LDL cholesterol is not a good marker of cardiovascular risk in Type 1 diabetes
Hero et al. Diabetic Medicine. Doi: 10.1111/dme.13007
People with type 1 diabetes (T1DM) frequently resent being lumped together with those who have the type 2 (T2DM) version. Children report being accused of bringing the condition upon themselves whilst adults are denied adequate access to testing strips, both on the basis that they have T2DM. This publication suggests that extrapolation of lipid targets from T2DM to T1DM may also be inappropriate. The authors followed a cohort of 30,778 patients with T1DM from 2003-06 until 2011 and examined the predictive value of LDL-cholesterol (LDL-C) and total/HDL-cholesterol (HDL-C) ratio for cardiovascular disease (CVD). They report that LDL-C is not a good predictor of CVD in this group and suggest that LDL-C targets should be revisited. Perhaps this shouldn’t be a surprise. It is well documented that patients with T1DM who do not develop nephropathy and, by virtue of this, are at low risk of CVD have elevated HDL-C levels. Indeed, they have a phenotype which is the exact opposite of that seen in T2DM; insulin sensitivity, normotension and low body weight. Why would anyone treat them in the same way?

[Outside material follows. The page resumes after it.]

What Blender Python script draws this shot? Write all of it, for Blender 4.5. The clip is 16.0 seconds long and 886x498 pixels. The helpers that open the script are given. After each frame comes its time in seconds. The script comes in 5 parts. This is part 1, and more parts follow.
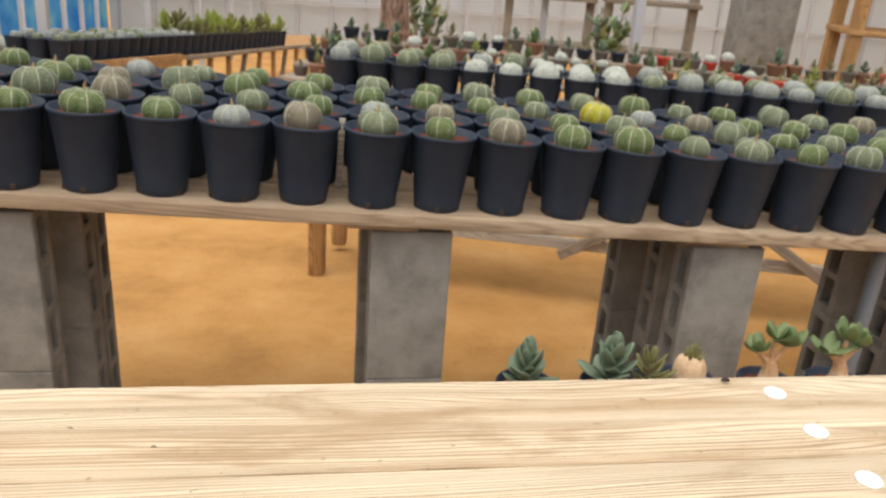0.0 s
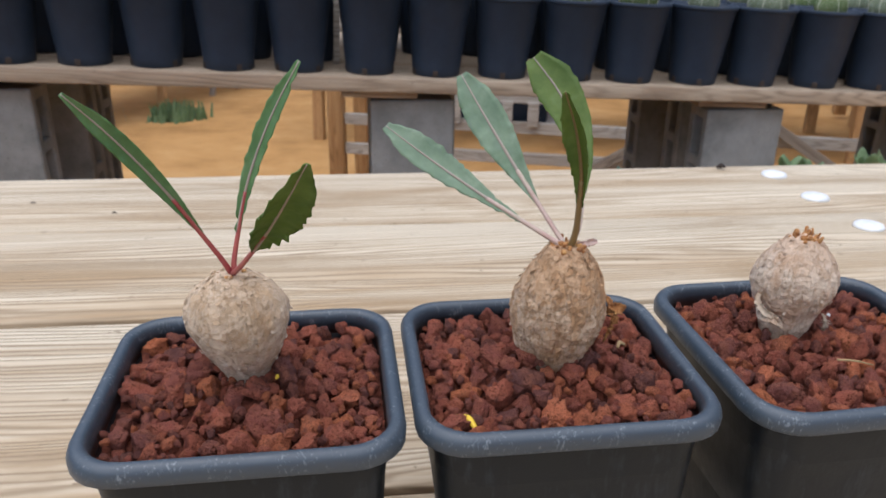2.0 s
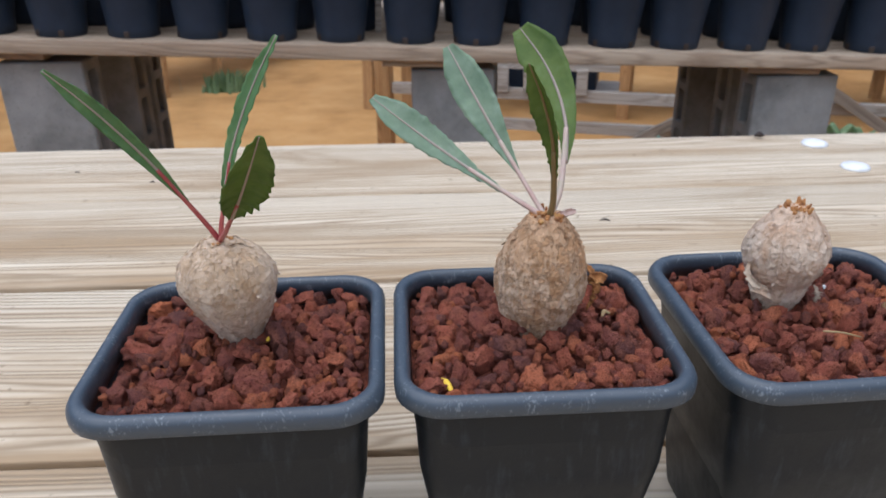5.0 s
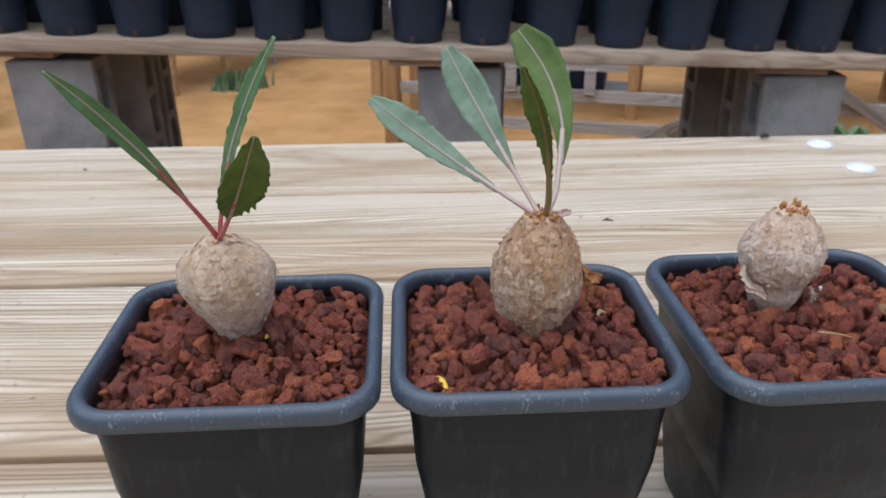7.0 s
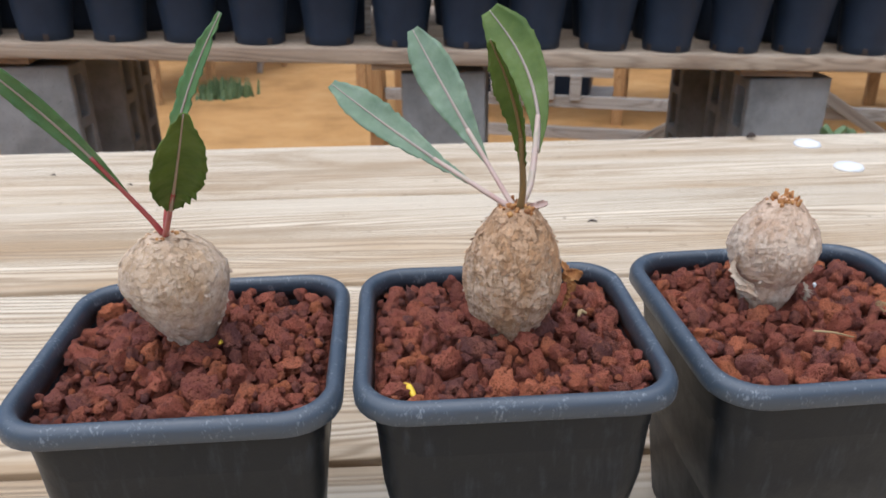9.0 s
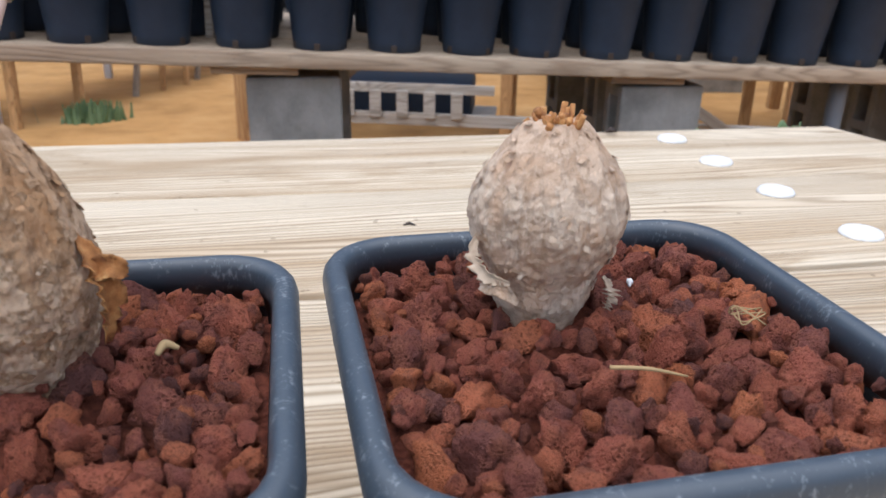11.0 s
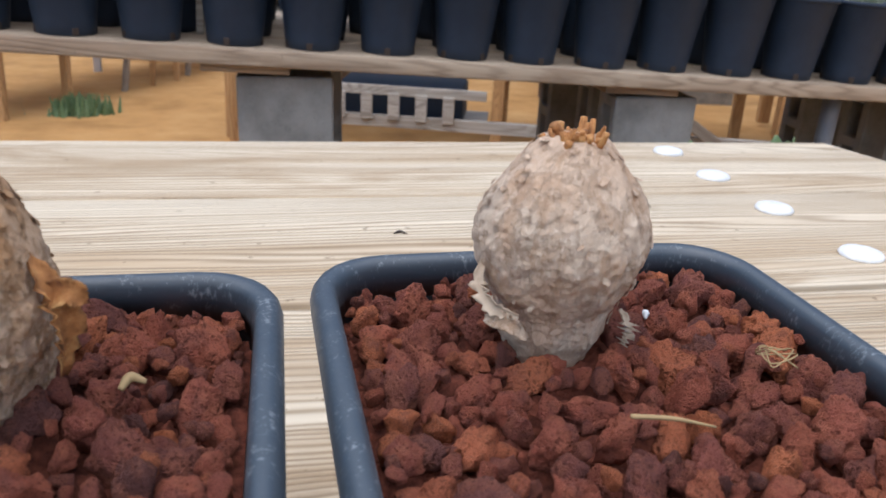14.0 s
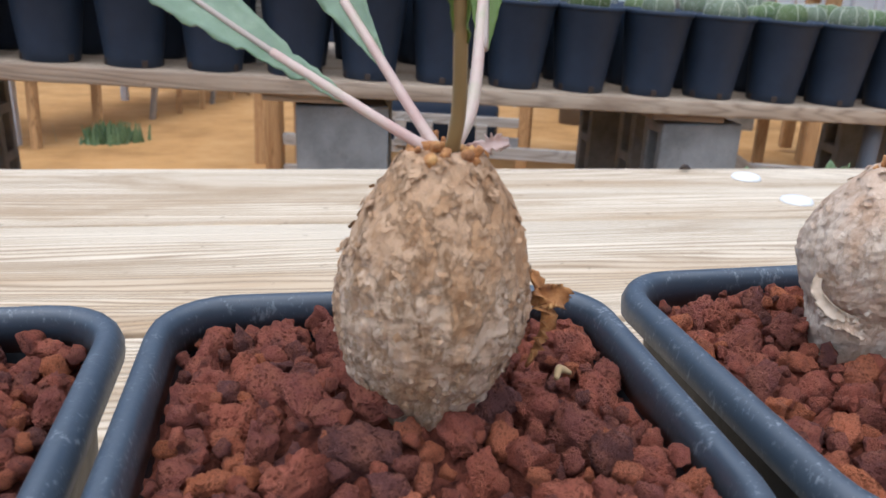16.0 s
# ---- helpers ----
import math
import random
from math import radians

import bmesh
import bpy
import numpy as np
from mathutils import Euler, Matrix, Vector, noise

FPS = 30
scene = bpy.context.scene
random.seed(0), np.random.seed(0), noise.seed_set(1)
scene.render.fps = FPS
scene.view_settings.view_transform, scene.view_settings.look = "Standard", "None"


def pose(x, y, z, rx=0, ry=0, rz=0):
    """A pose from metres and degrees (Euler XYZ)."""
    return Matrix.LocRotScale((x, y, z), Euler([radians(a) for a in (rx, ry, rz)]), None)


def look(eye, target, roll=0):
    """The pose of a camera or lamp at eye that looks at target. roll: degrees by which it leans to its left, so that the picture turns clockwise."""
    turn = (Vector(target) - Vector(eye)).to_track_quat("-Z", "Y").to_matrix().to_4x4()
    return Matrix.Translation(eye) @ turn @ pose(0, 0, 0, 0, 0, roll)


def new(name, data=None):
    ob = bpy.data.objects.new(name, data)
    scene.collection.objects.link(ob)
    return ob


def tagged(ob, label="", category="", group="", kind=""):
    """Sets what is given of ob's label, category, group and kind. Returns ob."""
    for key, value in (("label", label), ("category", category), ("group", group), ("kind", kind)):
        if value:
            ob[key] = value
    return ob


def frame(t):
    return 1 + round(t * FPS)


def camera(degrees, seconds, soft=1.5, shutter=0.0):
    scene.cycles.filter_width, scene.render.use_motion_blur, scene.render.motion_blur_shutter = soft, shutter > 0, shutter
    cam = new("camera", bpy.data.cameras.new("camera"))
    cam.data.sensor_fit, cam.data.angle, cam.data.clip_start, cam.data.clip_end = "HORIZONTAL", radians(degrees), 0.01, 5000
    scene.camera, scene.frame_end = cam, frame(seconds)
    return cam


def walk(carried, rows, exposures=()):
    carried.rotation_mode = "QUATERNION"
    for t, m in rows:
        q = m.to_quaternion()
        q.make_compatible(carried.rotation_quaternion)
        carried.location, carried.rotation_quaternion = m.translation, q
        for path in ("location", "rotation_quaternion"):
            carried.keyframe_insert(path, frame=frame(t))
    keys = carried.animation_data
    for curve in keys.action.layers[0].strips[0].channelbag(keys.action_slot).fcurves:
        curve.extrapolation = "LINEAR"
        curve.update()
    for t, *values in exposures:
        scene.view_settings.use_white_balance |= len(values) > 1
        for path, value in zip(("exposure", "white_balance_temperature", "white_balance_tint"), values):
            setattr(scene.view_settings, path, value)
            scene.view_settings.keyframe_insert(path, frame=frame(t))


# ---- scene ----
TRUE = 1.2      # metres to one unit of the plan: the concrete blocks are 0.19 by 0.39 m
cam = camera(59.6, 16.0)
cam.data.dof.use_dof, cam.data.dof.focus_distance, cam.data.dof.aperture_fstop = True, 0.19 * TRUE, 36.0
PATH = [
    (0, (0.0894, 0.1175, 1.3520), (0.4050, 1.9528, 0.6226), 4.25),
    (0.5, (0.1174, 0.0875, 1.2668), (0.3715, 1.9041, 0.4697), 1.84),
    (1, (0.1374, 0.0693, 1.1982), (0.3598, 1.8998, 0.4238), 0.37),
    (1.5, (0.1529, 0.0704, 1.1493), (0.3722, 1.8991, 0.3697), 0.68),
    (2, (0.1647, 0.0564, 1.1421), (0.3713, 1.8884, 0.3670), 0.77),
    (2.5, (0.1723, 0.0425, 1.1500), (0.3143, 1.8775, 0.3673), 0.38),
    (3, (0.1822, 0.0288, 1.1516), (0.2753, 1.8577, 0.3475), -0.08),
    (3.5, (0.1870, 0.0288, 1.1552), (0.2606, 1.8462, 0.3237), -0.23),
    (6, (0.1888, 0.0583, 1.1391), (0.2548, 1.8683, 0.2907), -0.81),
    (6.5, (0.1881, 0.0547, 1.1402), (0.2448, 1.8665, 0.2951), -0.74),
    (7, (0.1926, 0.0453, 1.1460), (0.2399, 1.8554, 0.2968), -0.58),
    (7.5, (0.1941, 0.0377, 1.1457), (0.2325, 1.8558, 0.3133), -0.87),
    (8, (0.1946, 0.0356, 1.1456), (0.2346, 1.8572, 0.3207), -0.97),
    (8.2, (0.1937, 0.0374, 1.1482), (0.2364, 1.8584, 0.3223), -1.13),
    (10.3, (0.2510, 0.1422, 1.0789), (0.4996, 1.9443, 0.2479), 0.37),
    (10.5, (0.2641, 0.1567, 1.0716), (0.5529, 1.9632, 0.2635), 0.20),
    (11, (0.2853, 0.1740, 1.0672), (0.6144, 1.9938, 0.3056), 1.06),
    (11.5, (0.2937, 0.1832, 1.0613), (0.6330, 2.0101, 0.3216), 1.92),
    (12, (0.3025, 0.1916, 1.0599), (0.6340, 2.0219, 0.3250), 1.85),
    (12.5, (0.3062, 0.2006, 1.0544), (0.6508, 2.0279, 0.3180), 2.06),
    (13, (0.3079, 0.2027, 1.0597), (0.6457, 2.0278, 0.3147), 2.32),
    (13.5, (0.3033, 0.1971, 1.0631), (0.6348, 2.0168, 0.3023), 2.15),
    (14, (0.2852, 0.1893, 1.0652), (0.6476, 2.0069, 0.3136), 2.98),
    (14.5, (0.2580, 0.1761, 1.0694), (0.5780, 2.0028, 0.3206), 2.78),
    (15, (0.2364, 0.1745, 1.0711), (0.5160, 2.0130, 0.3350), 2.65),
    (15.5, (0.2215, 0.1752, 1.0698), (0.5186, 2.0171, 0.3491), 2.69),
    (16, (0.2136, 0.1771, 1.0695), (0.5432, 2.0244, 0.3776), 2.49),
]
walk(cam, [(t, look([TRUE * c for c in eye], [TRUE * c for c in target], roll)) for t, eye, target, roll in PATH],
     [(0, 0.76, 7200, 10), (0.5, 0.5, 7300, 10), (1.0, 0.31, 7150, 10), (2.0, 0.45, 5750, 10), (7.0, 0.40, 5480, 10), (10.5, 0.70, 5700, 10), (12.5, 0.66, 5680, 10), (14.5, 0.58, 5650, 10), (16, 0.73, 5500, 10)])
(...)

Gastrointestinal actions of GLP-1 based therapies: glycaemic control beyond the pancreas
Mark M. Smits et al. Diabetes, Obesity and Metabolism. Doi: 10.1111/dom.12593
Glucagon‐like peptide‐1 (GLP‐1) lowers postprandial glucose levels by regulating pancreatic islet‐cell function, with stimulation of insulin (beta-cells) and suppression of glucagon secretion (alpha-cells). In addition, gastrointestinal (GI) actions of GLP‐1 may be as important for glucose‐lowering; GLP‐1 slows gastric emptying and small bowel motility, delaying glucose absorption and decreasing postprandial glucose excursions. Furthermore, GLP‐1 may stimulate hepatic glucose uptake, and suppresses hepatic glucose production. This article focusses on GLP‐1 receptor agonists (RAs), the class of anti-diabetic injectables which mimic the effects of GLP‐1 and highlights that individual agents have different impacts on pancreatic versus GI function. This provides a rationale for why GLP-RAs are still effective in long-standing diabetes with so-called ‘beta-cell exhaustion’. It also points to differences between human and small animal physiology, which has guided much of the drug development in this area (the effects in animal models are almost entirely islet-cell mediated). The article misses the opportunity to mention other GLP-1 effects – receptors are also located in the brain, heart and kidney – and the potential for their use in other conditions, Parkinson’s disease being an area of active research.